Hysteria is a common problem which a physician confronts very frequently in his day to day practice. Symptoms are represented by the patient for the sake of getting some attention or advantage and he/she is fully aware of it. A hysterical reaction is an unconscious effort on the part of the sufferer to draw attention towards him/her.

Hysteria is most psychogenic of all illnesses and its recognition is doubly important since before labeling a patient as hysteric, genuine illness must be excluded and an adequate motivating factor be recognized.


A number of factors have been incriminated to explain why some people show hysteria features. Heredity is an important factor. There is higher incidence of hysteria in family members of those who suffer from mental ailments. There is probably a combination of heredity and environment which may be operative.

Hysterical personality is a split personality where certain psycho physiological elements get separated from the conscious life. Most sufferers almost unwittingly manufacture situation according to their needs and make a scene. Some use illness or well acted fantasies to satisfy their hardly conscious needs.


A hysteria or hysterical personality suffers from features of mental dissociation. If due attention is paid to the behavior of a young girl at adolescence one would be able to appreciate abnormal behavior with unusual fantasies.

The precipitating factor for the onset of symptoms is usually a emotionally changed situation where patients symptoms will bring him/her more or less overt gain which a person may not acknowledge.

This may be done to gain attention in the family in case of young married girls, to claim for pension or compensation. They flourish in such situations.


They are bizarre and do not fit into any specific pattern. The precise nature is determined by suggestion which operates through the patient’s acceptance on irrational grounds of the idea that he/she is suffering from certain symptoms.

The purposive character of the hysterical symptoms is relevant as these may express unconscious solution of a mental conflict. The individual suffering from hysteria is confronted with a mental difficulty which is a conflict between two opposing wishes.

They are like those any conceivable affection of which the patient has a notion.

The perceptional symptoms of hysteria include globes hysterics, blindness and deafness. Hysterical blindness may be unilateral or bilateral and may be complete. It comes suddenly. There are no physical abnormalities in eyes. Optic discs are normal and papillary reactions are normal.

Motor symptoms are in the form of paralysis, paresis, spasms and tremors. Hysterical paralysis may affect any part of the body. It does not affect muscles but always movements. If the limb is flaccid there is no loss of tone or reflex responses.

While performing passive movements to overcome any spasticity, he/she moves the antagonistic muscles as well as the prime muscles.
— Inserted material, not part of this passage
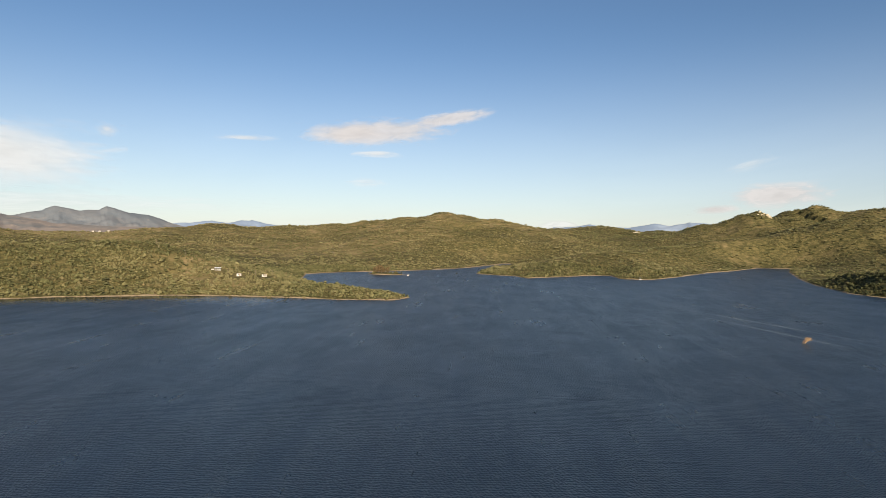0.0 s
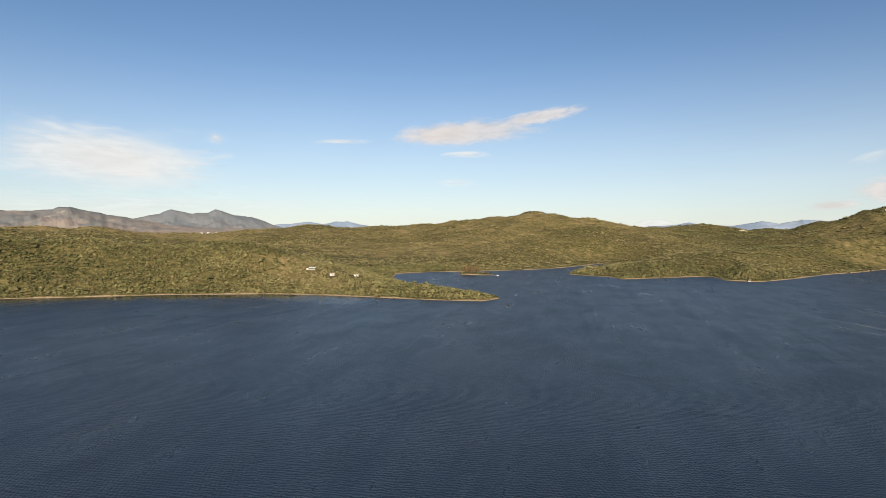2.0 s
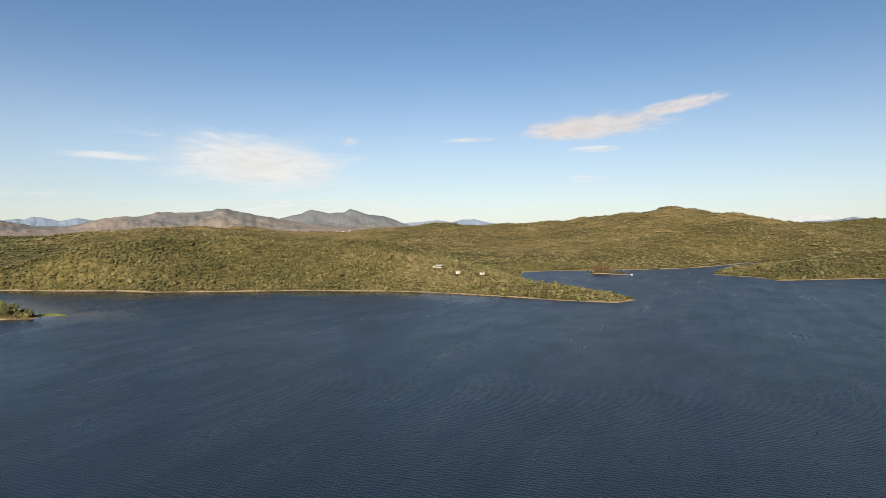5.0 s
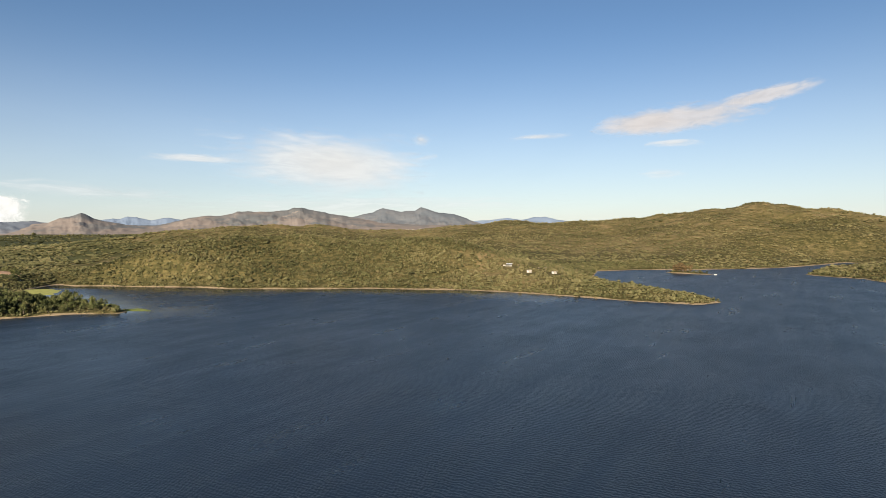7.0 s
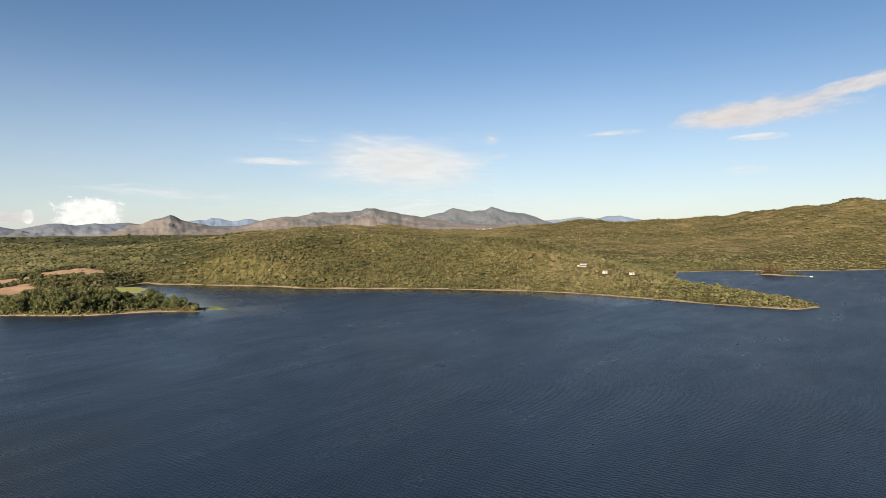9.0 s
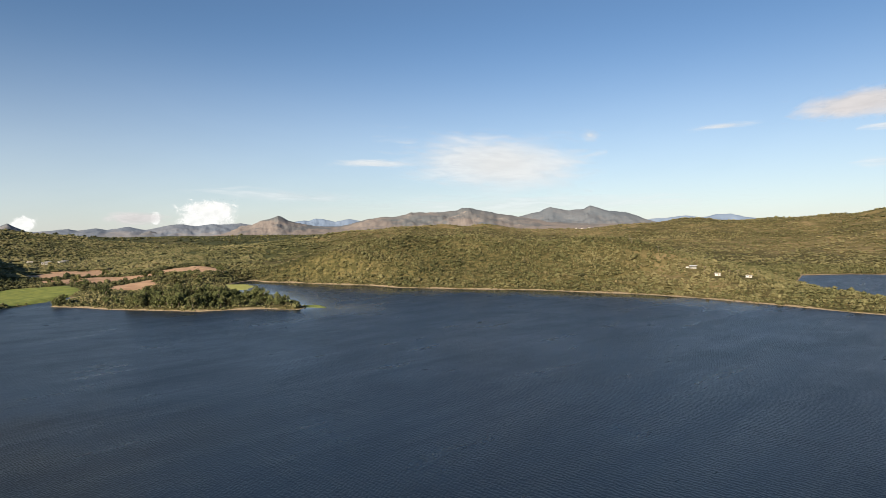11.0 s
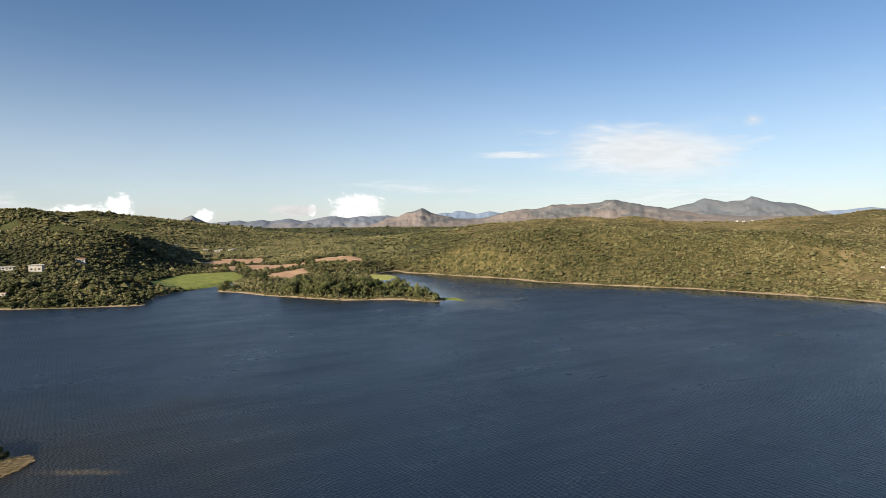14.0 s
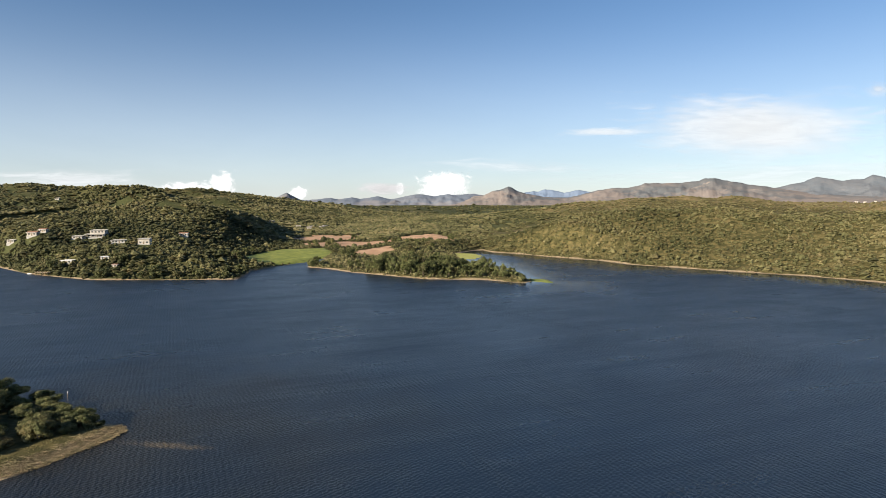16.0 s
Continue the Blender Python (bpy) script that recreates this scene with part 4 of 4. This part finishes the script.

Patient often gives wrong impression about the paralysis of limbs and keeps his/her paretic limbs stiff.

Sensory loss does not fit any segmental loss. Very often the patient complains of complete sensory loss of one half of the body.

Hysterical fists occur commonly in young girls. There may be little more than a fainting attack. There is often a dramatic performance appropriately staged to draw attention. These fits do not occur when the person is alone.

The patient falls on the ground in such a manner that he/she does not injure himself / herself. There is no biting of tongue or voiding of urine in clothes as happens in a true epileptic fit. Many bring out the attack by over breathing. Crying out often occurs; Fits are well coordinated and purposive.

Other symptoms of a hysteria include excessive air swallowing, loud belching, Hysterical vomiting palpitations, Tachycardia etc. Hysterical hyperpnoea may follow sudden fright. Sexual disturbances (impotence in men, vaginismus in women) are of common occurrence. Some may go to great lengths to perpetuate their imaginary illnesses. Suicidal attempts are threatened but not executed.


The bizarre presentation of various physical signs should make one suspicious of the diagnosis. Before one considers hysteria, organic ailments must be excluded by proper investigations.

Diagnosis can be arrived at by observing the patient unawares and seeing if the symptoms persist.


Patient of Hysteria must be treated sympathetically. Due attention should be paid to the social and family history of the patient. It is essential that the cause of conflict should be discovered. The whole aim of treatment is aimed at making the patient return to ordinary conditions of life as soon as possible. Auto suggestion, hypnosis and psychotherapy should be employed.

Generally no drugs are required but some sedatives or anti anxiety drugs (Diazepam / Aiprazolam) in small does are helpful.

A case of hysteria requires sympathy and not derision.